Tackling Early Degradation to Enable the Future of Solid-State Batteries 

The findings from this study make it clear that the earliest stages of degradation in solid-state lithium batteries are the most critical. Once initial cracking occurs, the degradation process accelerates rapidly and can lead to catastrophic failure in a matter of hours. The research highlights how these cracks allow lithium to infiltrate and exert mechanical stress on the solid electrolyte, causing it to fracture further until the cell short circuits.

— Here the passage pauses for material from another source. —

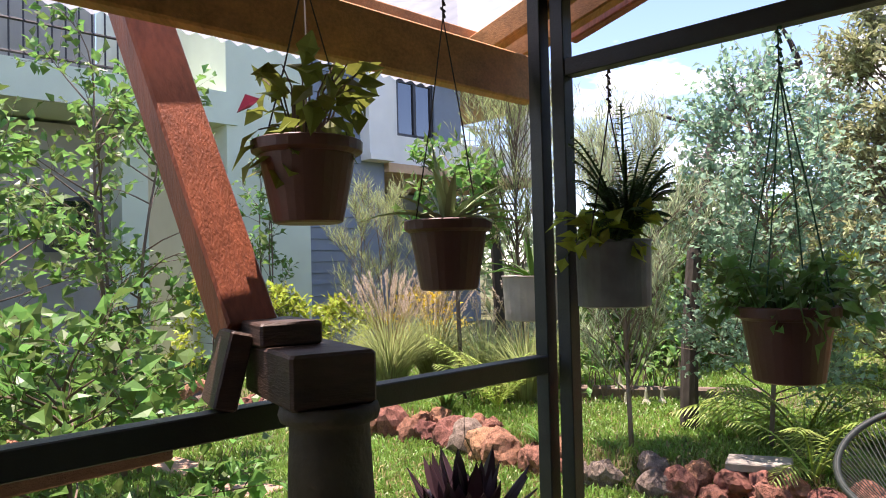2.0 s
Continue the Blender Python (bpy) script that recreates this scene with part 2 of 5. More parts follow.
# grey wall, kept this dark to include the shade on its face
M["shaded_wall"] = material("dark_grey_wall", (0.10, 0.105, 0.11), .9, 0, 4, .2, .2, 50, stain=.8)
M["dry_red"] = material("dry_twigs", (.35, .16, .10), .9, 0, 10, .3, 0, 40)


# geometry helpers
class Geo:
    """Collects vertices and faces of one mesh."""

    def __init__(self):
        self.v, self.f = [], []

    def add(self, verts, faces):
        n = len(self.v)
        self.v.extend(tuple(p) for p in verts)
        self.f.extend(tuple(n + i for i in f) for f in faces)

    def box(self, m, sx, sy, sz, bevel=0.0):
        """A box centred on the pose m, its edges cut back by bevel."""
        if bevel <= 0:
            vs = [m @ Vector((x * sx / 2, y * sy / 2, z * sz / 2)) for z in (-1, 1) for x, y in ((-1, -1), (1, -1), (1, 1), (-1, 1))]
            self.add(vs, [(3, 2, 1, 0), (4, 5, 6, 7), (0, 1, 5, 4), (1, 2, 6, 5), (2, 3, 7, 6), (3, 0, 4, 7)])
            return
        rings = []
        for z, k in ((-sz / 2, bevel), (-sz / 2 + bevel, 0), (sz / 2 - bevel, 0), (sz / 2, bevel)):
            a, b, c = sx / 2 - k, sy / 2 - k, bevel
            rings.append([m @ Vector((x, y, z)) for x, y in ((-a + c, -b), (a - c, -b), (a, -b + c), (a, b - c), (a - c, b), (-a + c, b), (-a, b - c), (-a, -b + c))])
        self.loft(rings, False)

    def loft(self, rings, open_ends=True):
        n, k = len(self.v), len(rings[0])
        for r in rings:
            self.v.extend(tuple(p) for p in r)
        for i in range(len(rings) - 1):
            for j in range(k):
                a, b = n + i * k + j, n + i * k + (j + 1) % k
                self.f.append((a, b, b + k, a + k))
        if not open_ends:
            self.f.append(tuple(n + j for j in reversed(range(k))))
            self.f.append(tuple(n + (len(rings) - 1) * k + j for j in range(k)))

    def lathe(self, profile, m=Matrix(), sides=24, wobble=0.0, squash=1.0):
        """A turned shape from (radius, height) pairs."""
        rings = []
        for r, z in profile:
            rings.append([m @ Vector((r * math.cos(a) * (1 + wobble * math.sin(3 * a + z * 9)), squash * r * math.sin(a) * (1 + wobble * math.cos(2 * a + z * 7)), z))
                          for a in (2 * math.pi * j / sides for j in range(sides))])
        self.loft(rings, False)

    def tube(self, pts, radii, sides=6, closed=False):
        pts = [Vector(p) for p in pts]
        if not hasattr(radii, "__len__"):
            radii = [radii] * len(pts)
        rings, ref = [], None
        for i, p in enumerate(pts):
            if closed:
                d = pts[(i + 1) % len(pts)] - pts[i - 1]
            else:
                d = pts[min(i + 1, len(pts) - 1)] - pts[max(i - 1, 0)]
            d = d.normalized() if d.length > 1e-9 else Vector((0, 0, 1))
            if ref is None:
                ref = d.orthogonal().normalized()
            ref = (ref - d * ref.dot(d)).normalized()
            side = d.cross(ref)
            rings.append([p + (ref * math.cos(a) + side * math.sin(a)) * radii[i] for a in (2 * math.pi * j / sides for j in range(sides))])
        if closed:
            rings.append(rings[0])
        self.loft(rings, closed)

    def leaf(self, p, d, n, length, width, fold=0.25, droop=0.0):
        """A folded pointed leaf from p along d, its face along n."""
        d = d.normalized()
        s = d.cross(n)
        s = s.normalized() if s.length > 1e-6 else d.orthogonal().normalized()
        n = s.cross(d)
        mid = p + d * length * 0.45
        tip = p + d * length - n * droop * length
        self.add([p, mid + s * width / 2 + n * fold * width, tip, mid - s * width / 2 + n * fold * width, mid], [(0, 4, 2, 1), (0, 3, 2, 4)])

    def wavy(self, p, d, n, length, width, fold=0.25, droop=0.0):
        """A broad leaf with a sunken midrib, ribs that ripple it and an uneven edge."""
        d = d.normalized()
        s = d.cross(n)
        s = s.normalized() if s.length > 1e-6 else d.orthogonal().normalized()
        n = s.cross(d)
        k = 9
        vs, fs = [], []
        for i in range(k + 1):
            t = i / k
            w = width / 2 * (math.sin(math.pi * min(1, .06 + .94 * t ** .85)) + .02) * (1.06 if i % 2 else .92)
            c = p + d * length * t - n * droop * 2.2 * length * t * t
            up = n * (fold * w + (.09 * width if i % 2 else 0))
            vs += [c - s * w + up, c, c + s * w + up]
        for i in range(k):
            a = 3 * i
            fs += [(a, a + 1, a + 4, a + 3), (a + 1, a + 2, a + 5, a + 4)]
        self.add(vs, fs)

    def blade(self, pts, widths, side):
        """A ribbon along pts, folded a little."""
        vs, fs = [], []
        for p, w in zip(pts, widths):
            vs += [p - side * w / 2, p + side * w / 2]
        for i in range(len(pts) - 1):
            a = 2 * i
            fs.append((a, a + 1, a + 3, a + 2))
        self.add(vs, fs)

    def mesh(self, name, mat, smooth=False):
        me = bpy.data.meshes.new(name)
        me.from_pydata(self.v, [], self.f)
        if smooth:
            me.polygons.foreach_set("use_smooth", [True] * len(me.polygons))
        me.materials.append(mat)
        me.update()
        return me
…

This understanding presents both a challenge and an opportunity. For solid-state batteries to become commercially viable—particularly in electric vehicles where reliability and safety are paramount—engineers must develop strategies to mitigate or entirely prevent the onset of these early-stage failures. Potential pathways could include materials engineering to improve the fracture toughness of solid electrolytes, design optimisations that allow for mechanical strain relief, or even self-healing materials that can arrest crack propagation before it becomes irreversible.

By identifying how and when degradation initiates, and using advanced imaging techniques like X-ray CT to visualise the failure mechanisms in real time, researchers now have powerful tools to guide the development of more robust SSLB systems. As innovation continues, these insights will be essential for bridging the gap between experimental success and large-scale deployment—bringing the promise of safer, higher-performance batteries closer to reality.

Reference: 

Hao S. et al, Fast Degradation of Solid Electrolyte in Initial Cycling Processes, Tracked in 3D by Synchrotron X-ray Computed Tomography, ACS Nano, 19(22), (2025), 20516–20525.